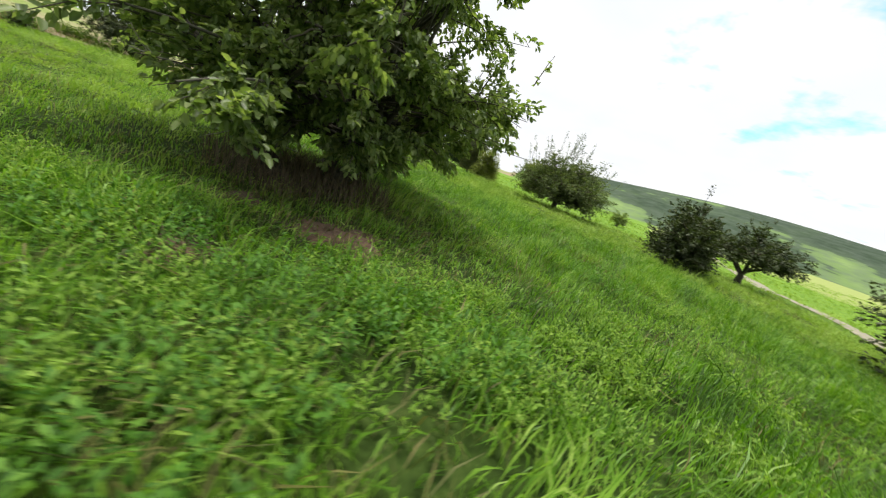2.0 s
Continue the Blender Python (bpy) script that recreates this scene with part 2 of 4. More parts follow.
    side = mth("MULTIPLY", rng(dist, 170.0, 260.0), rng(mth("MULTIPLY", s, -1.0), -5.0, 30.0))
    col = mix_rgb(n, l, side, near, hills)
    col = mix_rgb(n, l, rng(plough, 1.02, 0.98), col, (0.20, 0.145, 0.085))
    l.new(col, p.inputs["Base Color"])
    p.inputs["Roughness"].default_value = 0.95
    p.inputs["Specular IOR Level"].default_value = 0.1
    bu = n.new("ShaderNodeBump"); bu.inputs["Strength"].default_value, bu.inputs["Distance"].default_value = 0.6, 0.05
    l.new(fine.outputs["Fac"], bu.inputs["Height"]); l.new(bu.outputs[0], p.inputs["Normal"])
    l.new(p.outputs[0], out.inputs[0])
    return m


M_GROUND = ground_material()
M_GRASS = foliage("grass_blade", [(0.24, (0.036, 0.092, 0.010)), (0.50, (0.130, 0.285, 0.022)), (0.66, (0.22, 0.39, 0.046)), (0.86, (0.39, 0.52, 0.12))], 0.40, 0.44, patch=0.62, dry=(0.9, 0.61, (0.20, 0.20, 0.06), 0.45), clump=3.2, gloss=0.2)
M_NETTLE = foliage("nettle_leaf", [(0.2, (0.045, 0.125, 0.015)), (0.6, (0.105, 0.25, 0.028)), (0.9, (0.22, 0.39, 0.055))], 0.65, 0.45)
# the same meadow grass with sunlit brightness put into its blade colour
M_GRASS_LIT = foliage("sunlit_grass_blade", [(0.18, (0.115, 0.210, 0.030)), (0.45, (0.215, 0.350, 0.052)), (0.80, (0.35, 0.47, 0.110))], 0.6, 0.45, patch=0.3, dry=(0.7, 0.60, (0.24, 0.24, 0.07), 0.4), clump=1.6, single=0.22, drift=0.52, gloss=0.18)
M_HERB = foliage("herb_leaf", [(0.2, (0.10, 0.20, 0.025)), (0.6, (0.215, 0.36, 0.050)), (0.9, (0.37, 0.49, 0.11))], 0.6, 0.45, gloss=0.2)
M_OLIVE = foliage("old_grass", [(0.2, (0.05, 0.07, 0.014)), (0.55, (0.12, 0.125, 0.03)), (0.85, (0.25, 0.21, 0.09))], 0.6, 0.3)
M_STRAW = foliage("dry_grass", [(0.2, (0.18, 0.145, 0.068)), (0.8, (0.38, 0.31, 0.175))], 0.7, 0.25)
M_BRAMBLE = foliage("dead_stalk", [(0.2, (0.045, 0.037, 0.022)), (0.8, (0.15, 0.122, 0.07))], 0.8, 0.15)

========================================

**The request**
Leave out the pictures and reproduce the rest of the listing exactly.

**Answer below**
2.0 s
Continue the Blender Python (bpy) script that recreates this scene with part 2 of 4. More parts follow.
    side = mth("MULTIPLY", rng(dist, 170.0, 260.0), rng(mth("MULTIPLY", s, -1.0), -5.0, 30.0))
    col = mix_rgb(n, l, side, near, hills)
    col = mix_rgb(n, l, rng(plough, 1.02, 0.98), col, (0.20, 0.145, 0.085))
    l.new(col, p.inputs["Base Color"])
    p.inputs["Roughness"].default_value = 0.95
    p.inputs["Specular IOR Level"].default_value = 0.1
    bu = n.new("ShaderNodeBump"); bu.inputs["Strength"].default_value, bu.inputs["Distance"].default_value = 0.6, 0.05
    l.new(fine.outputs["Fac"], bu.inputs["Height"]); l.new(bu.outputs[0], p.inputs["Normal"])
    l.new(p.outputs[0], out.inputs[0])
    return m


M_GROUND = ground_material()
M_GRASS = foliage("grass_blade", [(0.24, (0.036, 0.092, 0.010)), (0.50, (0.130, 0.285, 0.022)), (0.66, (0.22, 0.39, 0.046)), (0.86, (0.39, 0.52, 0.12))], 0.40, 0.44, patch=0.62, dry=(0.9, 0.61, (0.20, 0.20, 0.06), 0.45), clump=3.2, gloss=0.2)
M_NETTLE = foliage("nettle_leaf", [(0.2, (0.045, 0.125, 0.015)), (0.6, (0.105, 0.25, 0.028)), (0.9, (0.22, 0.39, 0.055))], 0.65, 0.45)
# the same meadow grass with sunlit brightness put into its blade colour
M_GRASS_LIT = foliage("sunlit_grass_blade", [(0.18, (0.115, 0.210, 0.030)), (0.45, (0.215, 0.350, 0.052)), (0.80, (0.35, 0.47, 0.110))], 0.6, 0.45, patch=0.3, dry=(0.7, 0.60, (0.24, 0.24, 0.07), 0.4), clump=1.6, single=0.22, drift=0.52, gloss=0.18)
M_HERB = foliage("herb_leaf", [(0.2, (0.10, 0.20, 0.025)), (0.6, (0.215, 0.36, 0.050)), (0.9, (0.37, 0.49, 0.11))], 0.6, 0.45, gloss=0.2)
M_OLIVE = foliage("old_grass", [(0.2, (0.05, 0.07, 0.014)), (0.55, (0.12, 0.125, 0.03)), (0.85, (0.25, 0.21, 0.09))], 0.6, 0.3)
M_STRAW = foliage("dry_grass", [(0.2, (0.18, 0.145, 0.068)), (0.8, (0.38, 0.31, 0.175))], 0.7, 0.25)
M_BRAMBLE = foliage("dead_stalk", [(0.2, (0.045, 0.037, 0.022)), (0.8, (0.15, 0.122, 0.07))], 0.8, 0.15)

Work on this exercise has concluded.